The reality is that as much as people thought they could know Briles from his folksy persona or apparent loyalty or ability to build the Baylor football program from nothing, the truth is that only a few people behind the scenes really know who Briles is as a person.

So when it's tempting for Texas fans to claim moral superiority by pointing to Strong's core values and willingness to dismiss players who didn't abide by his rules, the truth is that while fans believe that Strong is a fundamentally decent person who wouldn't try to cover up crimes committed by his players, fans only know the persona presented by Strong.

Perhaps Strong lacks the fundamental guile necessary to pull off the type of behavior that characterized Briles' football programs, but that's merely speculation once again based upon his public image.

Just like the average Baylor fan didn't truly know Briles, the average Texas fan does not at this time and will never truly know Strong.

Taking trouble transfers is a risky business

One of the most damning elements of the Pepper Hamilton findings was the lack of due diligence done by the Baylor staff when taking transfers who had gotten into trouble elsewhere. In fact, it seems that Briles and his coaches actively avoided gathering the information that would have protected female students at Baylor from sexual predation.

As it applies to Texas, head coach Charlie Strong supported a Big 12 transfer rule that would forbid schools from taking players with a history of violence or sexual misconduct.

"You know what, I look at it like this," Strong said last fall. "I have a player here at the University of Texas and look what he has. He has everything. He's on scholarship, he's playing at the highest level, he gets to go compete at the highest level, and everything. The facilities, the resources are here for him. Now, if he can't do what we ask him to do and if for some reason he's dismissed from this program, I don't know why he deserves a second chance to go to somewhere like Florida."

Where Briles believed in second chances to the detriment of his institution, Strong doesn't want that risk for his program.

The media has to do its job

The concept of the fourth estate dates back to the 18th century, but apparently hasn't yet made it to Waco -- the complete and total inability or unwillingness of the Baylor media to expose the misconduct of Bears football players and the university as a whole is one of the most shameful elements of the whole scandal.

To put it succinctly, the press failed in its duty of informing its constituents of the monstrous actions perpetuated and institutionalized by the university.

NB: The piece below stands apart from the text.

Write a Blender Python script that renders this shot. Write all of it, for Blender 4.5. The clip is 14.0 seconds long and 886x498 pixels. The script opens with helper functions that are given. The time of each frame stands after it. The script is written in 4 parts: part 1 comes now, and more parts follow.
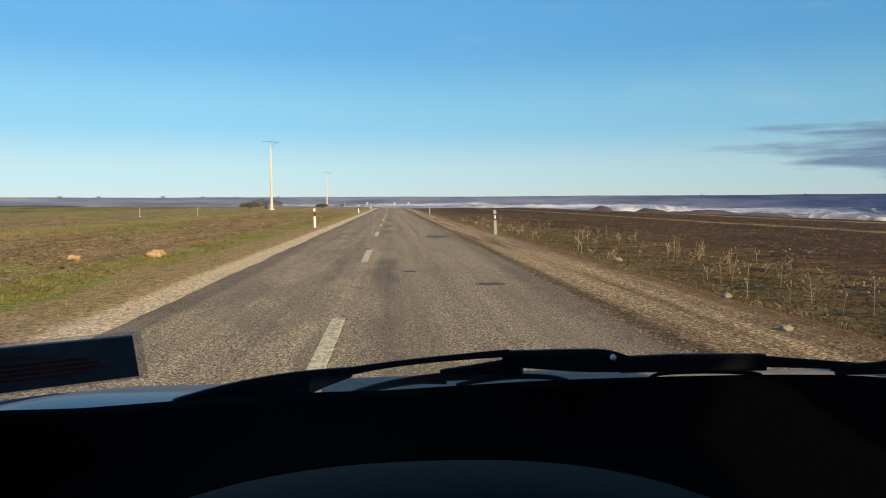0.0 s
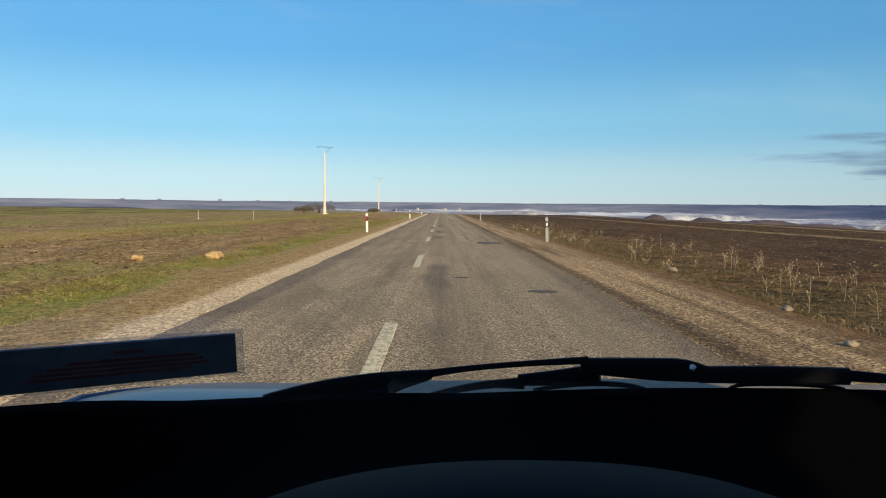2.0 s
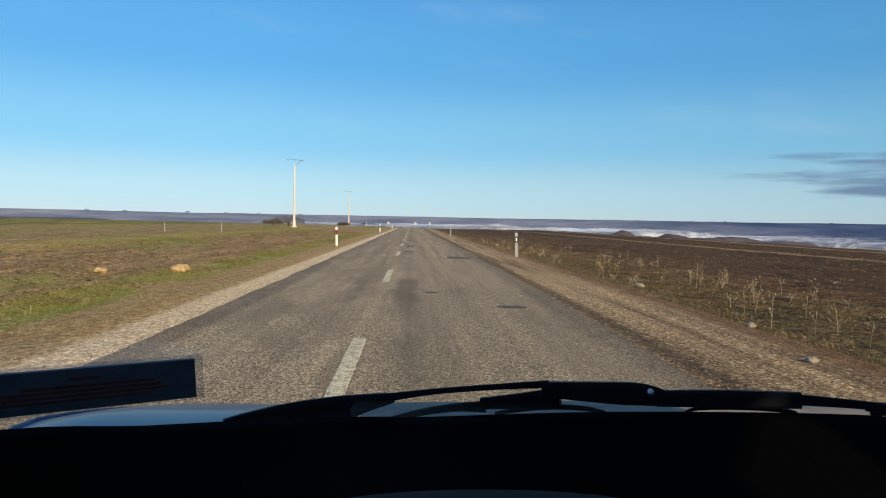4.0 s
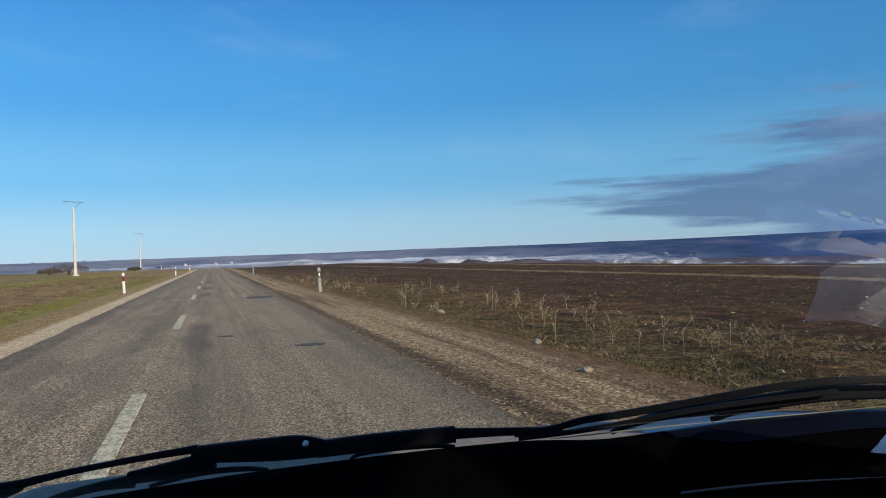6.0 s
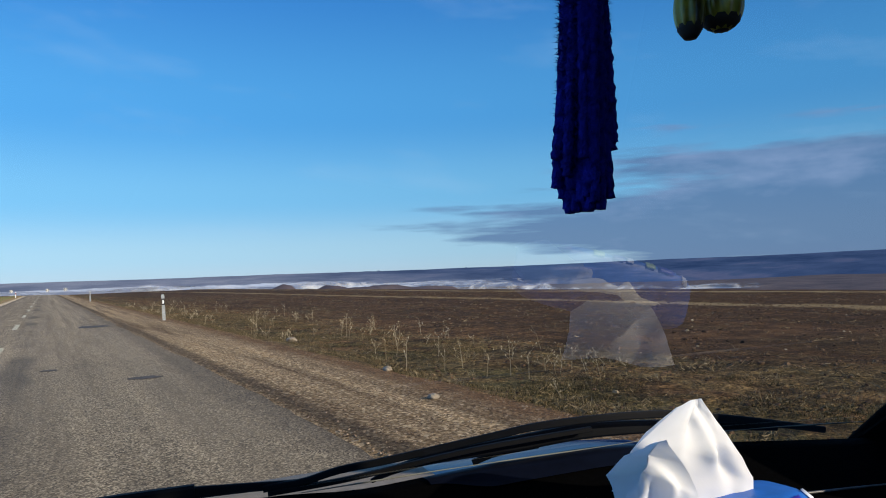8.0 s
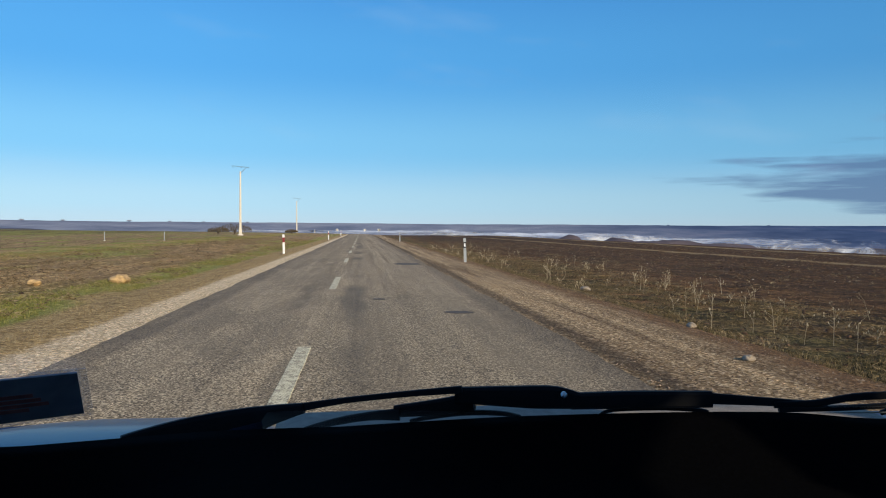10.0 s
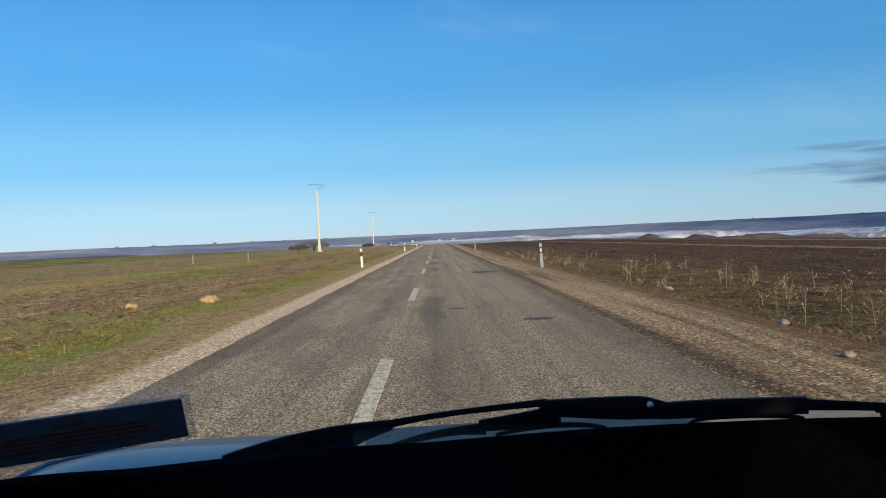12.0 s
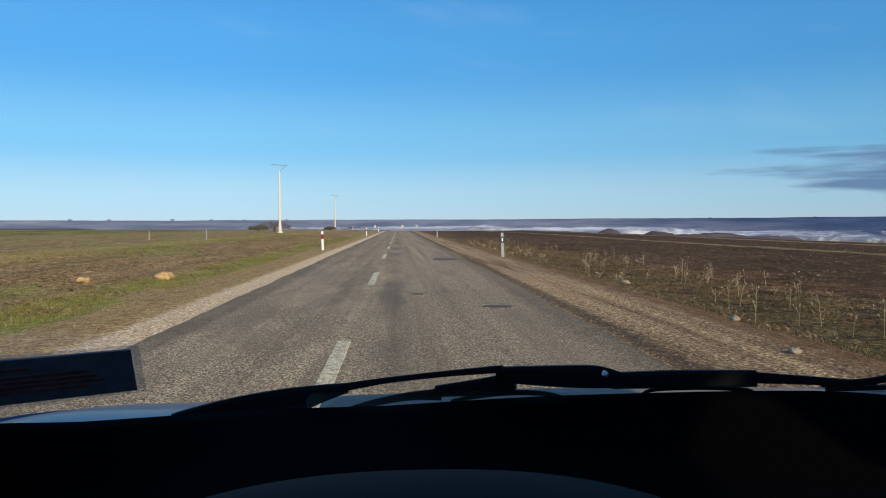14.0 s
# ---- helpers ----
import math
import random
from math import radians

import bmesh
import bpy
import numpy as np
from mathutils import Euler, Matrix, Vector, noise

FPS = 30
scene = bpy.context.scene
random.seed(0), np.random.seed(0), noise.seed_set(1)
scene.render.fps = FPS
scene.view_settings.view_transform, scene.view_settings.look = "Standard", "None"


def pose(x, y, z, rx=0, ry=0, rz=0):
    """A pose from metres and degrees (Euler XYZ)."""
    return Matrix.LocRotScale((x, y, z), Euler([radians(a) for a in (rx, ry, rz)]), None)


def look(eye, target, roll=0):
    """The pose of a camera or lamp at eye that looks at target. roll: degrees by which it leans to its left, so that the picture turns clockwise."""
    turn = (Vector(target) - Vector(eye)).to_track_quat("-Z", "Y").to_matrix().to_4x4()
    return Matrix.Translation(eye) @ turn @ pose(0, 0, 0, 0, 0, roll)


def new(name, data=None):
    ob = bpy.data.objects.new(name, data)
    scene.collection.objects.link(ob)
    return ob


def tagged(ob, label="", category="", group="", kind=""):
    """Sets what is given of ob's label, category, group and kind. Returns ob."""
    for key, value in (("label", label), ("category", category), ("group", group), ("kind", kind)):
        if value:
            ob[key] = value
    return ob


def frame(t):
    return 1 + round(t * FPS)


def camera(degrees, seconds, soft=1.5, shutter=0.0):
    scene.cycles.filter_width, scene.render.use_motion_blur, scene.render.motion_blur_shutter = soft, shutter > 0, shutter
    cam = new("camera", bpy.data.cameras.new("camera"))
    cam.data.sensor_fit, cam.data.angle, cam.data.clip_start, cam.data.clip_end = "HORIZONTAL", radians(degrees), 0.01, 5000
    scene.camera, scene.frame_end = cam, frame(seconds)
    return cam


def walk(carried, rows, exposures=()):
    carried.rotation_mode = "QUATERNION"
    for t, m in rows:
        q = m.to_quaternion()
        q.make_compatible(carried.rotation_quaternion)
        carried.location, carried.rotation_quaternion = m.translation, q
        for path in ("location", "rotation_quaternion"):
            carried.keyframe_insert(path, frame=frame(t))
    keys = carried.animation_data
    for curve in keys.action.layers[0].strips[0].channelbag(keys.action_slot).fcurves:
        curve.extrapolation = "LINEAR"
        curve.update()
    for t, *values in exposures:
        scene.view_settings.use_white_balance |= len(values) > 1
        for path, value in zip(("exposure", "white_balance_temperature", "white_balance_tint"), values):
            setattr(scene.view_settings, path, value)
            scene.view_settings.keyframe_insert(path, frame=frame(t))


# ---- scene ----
cam = camera(63.6, 14.0, soft=1.05, shutter=0.0)
walk(cam, [
    (0, pose(0.000, 0.000, 1.300, 86.25, 0.25, -4.15)),
    (0.5, pose(-0.005, -0.012, 1.303, 87.47, -0.25, -2.55)),
    (1, pose(-0.018, -0.018, 1.303, 87.30, -0.69, -1.56)),
    (1.5, pose(-0.034, -0.023, 1.307, 87.00, -0.47, -0.42)),
    (2, pose(-0.042, -0.025, 1.303, 86.73, -0.50, -0.10)),
    (2.2, pose(-0.044, -0.023, 1.297, 86.13, -0.42, -0.11)),
    (4.3, pose(-0.027, -0.032, 1.318, 88.04, -1.43, -3.84)),
    (4.5, pose(-0.003, -0.024, 1.319, 88.10, -1.37, -5.76)),
    (5, pose(0.067, -0.025, 1.343, 90.77, 0.11, -11.55)),
    (5.5, pose(0.116, -0.033, 1.347, 91.90, 1.41, -14.17)),
    (6, pose(0.170, -0.025, 1.331, 90.38, 2.22, -17.86)),
    (6.5, pose(0.232, -0.030, 1.327, 91.47, -0.28, -24.95)),
    (7, pose(0.293, -0.045, 1.351, 93.31, -0.72, -30.74)),
    (7.5, pose(0.315, -0.043, 1.352, 92.81, 1.09, -31.14)),
    (8, pose(0.306, -0.030, 1.342, 92.02, 2.11, -29.14)),
    (8.5, pose(0.194, -0.017, 1.349, 91.83, 0.45, -22.02)),
    (9, pose(0.094, -0.019, 1.332, 90.54, 0.17, -14.15)),
    (11.3, pose(0.003, 0.003, 1.308, 87.32, -0.80, -4.56)),
    (11.5, pose(0.003, 0.002, 1.309, 87.58, -0.58, -4.42)),
    (12, pose(0.017, -0.024, 1.324, 89.18, 2.64, -0.52)),
    (12.5, pose(0.042, -0.025, 1.333, 90.54, -1.99, -4.90)),
    (13, pose(0.034, -0.007, 1.300, 88.23, 0.34, -3.41)),
    (13.5, pose(0.018, -0.010, 1.300, 87.96, -0.01, -4.27)),
    (14, pose(0.016, -0.018, 1.294, 88.08, 0.26, -3.53)),
], exposures=[(0, 0.30, 7900, 11), (2.2, 0.28, 7700, 11), (4.4, 0.22, 7000, 10), (5, 0.15, 6600, 10), (6.5, 0.02, 6350, 10), (7.5, 0.08, 6250, 10), (8, 0.18, 6350, 10), (8.5, 0.20, 6450, 10), (9, 0.18, 6500, 10), (11.4, 0.16, 6700, 10), (14, 0.14, 6600, 10)])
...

In order to keep the same thing from happening at Texas, the Austin media has to remain vigilant, inquisitive, and, if necessary, aggressive in pursuing the truth and exposing any malfeasance.

The stakes are too high to accept anything less than that.

Texas did the right thing two years ago

The Longhorns aren't without recent instances of alleged sexual assault and violence against women by athletes.

It's quite possible and even likely that there have been instances in the past where the school actively worked to reduce the consequences for athletes who got into trouble, as BON commenter UTDEEZY suggested on Thursday.

"Of course the fact that the players didn’t serve any time at all is ridiculous but I can remember when I roomed with one of the bench players at Texas some of the stories about how the coaching staffs helped the players get out of trouble," the commenter wrote.

One can only hope that those incidences are long in the past and no longer occur. Since Austin is a much less insular community than Waco, it's easy to assume that Texas has moved past that era, but it's hard to say that conclusively.

The biggest relief -- if it's not too crass a term in this situation -- is that the known instances of alleged sexual assault or violence were dealt with quickly.

In the summer of 2014, Texas wide receivers Kendall Sanders and Montrel Meander were accused of a sexual assault accompanied by a truly disturbing affidavit that left me shook for the entire day. In Baltimore, at least, improvements in training and investigation tactics reduced the rate of unfounded rape claims to two percent, so it was hard to imagine that the sickening accusations against Sanders and Meander were in that range of statistical improbability.

Strong felt the same way, dismissing both players. And while Sanders was found not guilty and the charge against Meander subsequently dropped, the burden of proof for investigations into student conduct is much lower -- a preponderance of evidence rather than beyond any reasonable doubt.

By that measure, Strong did the right thing and did so quickly.

Former head basketball coach Rick Barnes had his own situation, as guard Martez Walker was charged with misdemeanor assault for allegedly beating his girlfriend in a campus dormitory. Based on that affidavit, it wasn't the first time. Once again, Barnes made the obvious choice of dismissing Walker.

Saying that there was a breakdown in recruiting with Sanders and Meander might be a stretch, but the apparent repeated nature of Walker's transgressions suggests that there may have been something in his past that would have revealed that seeming propensity towards violence against women.

So the Longhorns aren't above such incidences. Based on what is known about those cases, it appears that the processes in place at Texas worked, though that summer also illustrates the amount of due diligence necessary in vetting everything about the character of athletes who represent the University of Texas.

Winning can't trump all

This should be self-evident, but it wasn't for Art Briles and it wasn't for the Baylor administration, and it wasn't for the Waco Police, and it wasn't for the Waco media, and it wasn't for too many Baylor fans.

Human decency matters more than anything else. For some, football is a path to a better life. But in the end, football is just a distraction -- it's your interpersonal interactions that ring through eternity, for better or worse.

There are no winners in this

The Texas football program didn't win on Thursday with the demise of a rival coach who led his program to prominence.

There are only losers.

An untold number of females at Baylor and in the wider Waco community have had their lives ruined by these vicious attacks. They've lost a fundamental part of their humanity, as the victim of Sam Ukwuachu put in heart-rending relief:

This is not a time for gloating or schadenfreude.

It's a time for introspection and remembering that without alumni and administrators holding the university accountable and demanding a high level of transparency, the same things that happened in Waco could happen in Austin.

Facing the same issue of sexual assaults as the rest of the nation, the only thing Longhorns can do is support the victims at Baylor and the victims at Texas and do everything possible to eradicate the scourge of sexual violence.